I suppose that it is Bucky’s journey to his redemption, regaining control of his own life and completely free from the tormenting “activation words” is what drew me into the Disney+ Marvel series.

The journey of Bucky’s character – from hero into villain and back into a redeemed-hero – is a journey that most people go through as well, including myself. Needless to say, I related very much to Bucky’s character. Without disclosing personal details, I have felt that I was a villain trying to recapture the spirit of the hero in me just like Bucky.
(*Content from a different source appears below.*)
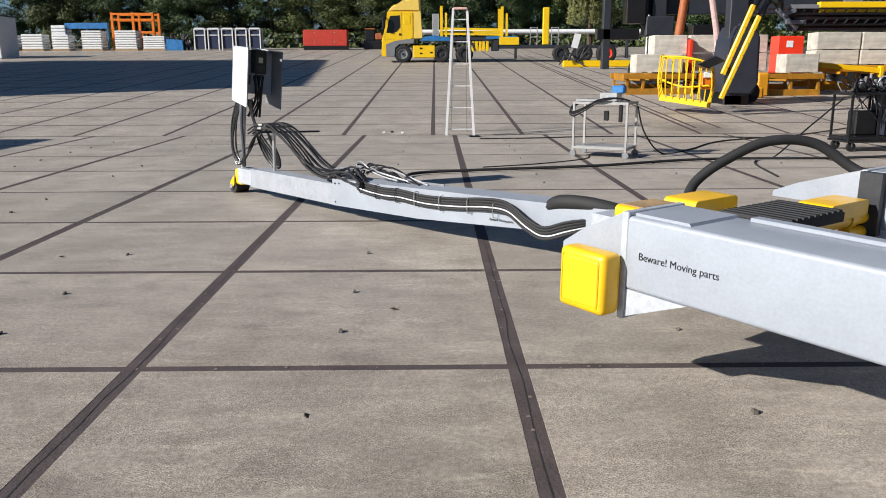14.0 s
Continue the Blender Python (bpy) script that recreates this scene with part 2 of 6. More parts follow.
M_NAVY = material("visor_violet", (0.05, 0.02, 0.12), 0.35, 0.0, 3, 0.1, 40, 0.02)
M_NAVYG = material("blue_grey_plastic", (0.03, 0.035, 0.05), 0.45, 0.0, 3, 0.15, 40, 0.05)
M_NAVYB = material("navy_cladding", (0.02, 0.03, 0.07), 0.5, 0.0, 2, 0.1, 30, 0.05)
M_TARP = material("grey_tarp", (0.5, 0.51, 0.52), 0.7, 0.0, 5, 0.12, 30, 0.3)
M_CREAM = material("cream_paint", (0.85, 0.60, 0.12), 0.5, 0.0, 3, 0.06, 40, 0.03)
M_PLATE = material("grey_plate", (0.2, 0.21, 0.22), 0.5, 0.0, 3, 0.1, 40, 0.03)
M_RUST = material("rusty_orange", (0.42, 0.12, 0.03), 0.6, 0.0, 3, 0.2, 40, 0.1)
M_RUST2 = material("brown_orange_steel", (0.44, 0.20, 0.012), 0.6, 0.0, 3, 0.2, 40, 0.1)
M_AMBER = material("amber_paint", (0.66, 0.29, 0.01), 0.5, 0.0, 3, 0.12, 40, 0.06)
M_PINKP = material("pale_pink", (0.6, 0.42, 0.40), 0.7, 0.0, 6, 0.2, 30, 0.2)
M_PINKO = material("pale_orange", (0.8, 0.35, 0.18), 0.5, 0.0, 4, 0.12, 40, 0.05)


def flame_material(name, *stops):
    """Airbrushed tongues of flame: tall wavy bands."""
    m = bpy.data.materials.new(name)
    m.use_nodes = True
    N, L = m.node_tree.nodes, m.node_tree.links
    co = N.new("ShaderNodeTexCoord")
    mp = N.new("ShaderNodeMapping")
    mp.inputs["Scale"].default_value = (5.2, 1.0, 1.1)
    nz = N.new("ShaderNodeTexNoise")
    nz.inputs["Scale"].default_value, nz.inputs["Detail"].default_value, nz.inputs["Distortion"].default_value = 1.5, 3, 1.6
    r = N.new("ShaderNodeValToRGB")
    r.color_ramp.interpolation = "EASE"
    while len(r.color_ramp.elements) < len(stops):
        r.color_ramp.elements.new(0.5)
    for el, (pos, col) in zip(r.color_ramp.elements, stops):
        el.position, el.color = pos, (*col, 1)
    L.new(co.outputs["Object"], mp.inputs[0])
    L.new(mp.outputs[0], nz.inputs["Vector"])
    sep = N.new("ShaderNodeSeparateXYZ")
    L.new(co.outputs["Object"], sep.inputs[0])
    up = N.new("ShaderNodeMapRange")
    up.inputs["From Min"].default_value, up.inputs["From Max"].default_value = 2.6, 6.0
    up.inputs["To Min"].default_value, up.inputs["To Max"].default_value = 0.12, -0.14
    L.new(sep.outputs["Z"], up.inputs["Value"])
    ad = N.new("ShaderNodeMath")
    L.new(nz.outputs["Fac"], ad.inputs[0])
    L.new(up.outputs[0], ad.inputs[1])
    L.new(ad.outputs[0], r.inputs[0])
    L.new(r.outputs[0], N["Principled BSDF"].inputs["Base Color"])
    N["Principled BSDF"].inputs["Roughness"].default_value = 0.45
    return m


M_FLAME = flame_material("flame_red", (0.30, (0.65, 0.025, 0.012)), (0.44, (0.82, 0.07, 0.01)), (0.50, (0.85, 0.17, 0.01)), (0.525, (0.9, 0.42, 0.03)), (0.55, (0.86, 0.20, 0.01)), (0.72, (0.88, 0.36, 0.02)))
M_FLAMEY = flame_material("flame_yellow", (0.40, (0.9, 0.5, 0.02)), (0.48, (0.92, 0.6, 0.05)), (0.51, (0.8, 0.12, 0.01)), (0.55, (0.9, 0.5, 0.02)))
M_PADSTEEL = material("pad_steel", (0.17, 0.185, 0.205), 0.4, 0.3, 6, 0.15, 60, 0.05)
M_SLEEVE = material("white_film", (0.36, 0.385, 0.42), 0.45, 0.0, 8, 0.1, 30, 0.5)
M_GALVF = material("galvanised_weathered", (0.43, 0.48, 0.53), 0.55, 0.2, 5, 0.12, 60, 0.1)
M_TROLLEY = material("bare_aluminium", (0.40, 0.40, 0.39), 0.4, 0.3, 6, 0.1, 60, 0.05)
M_REDF = material("weathered_red", (0.55, 0.05, 0.03), 0.5, 0.0, 2, 0.12, 30, 0.05)
M_WHITEP = material("white_plastic", (0.72, 0.73, 0.72), 0.55, 0.0, 3, 0.06, 30, 0.03)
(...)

We become villains not by our own choice, but by circumstances that seem to overwhelm us. When unfortunate things happen to us, there is a tendency for us to feel that it is our fault, robbing us of peace and sense of trust in ourselves, and convincing us that we are the villains. Self-blaming is dangerously powerful tool. For whatever reason, it’s easy to convince ourselves that the unfortunate circumstances are our fault instead of believing that we had nothing to do with it. And yet, isn’t that the journey of redemption? For people like Bucky, the journey to redemption involves convincing ourselves that unfortunate circumstances are not our fault. When we do so, the overwhelming negative thoughts cease to take control over us.

What I like the most about The Falcon and the Winter Soldier is that it is a story of redemption, particularly for Bucky. Some people become heroes by fortitude. Some people become heroes by extraordinary circumstances going their way. And some people become heroes by redemption, when these heroes begin to feel the hero inside of them. For me, I think the third process in which we become a hero is the most beautiful process.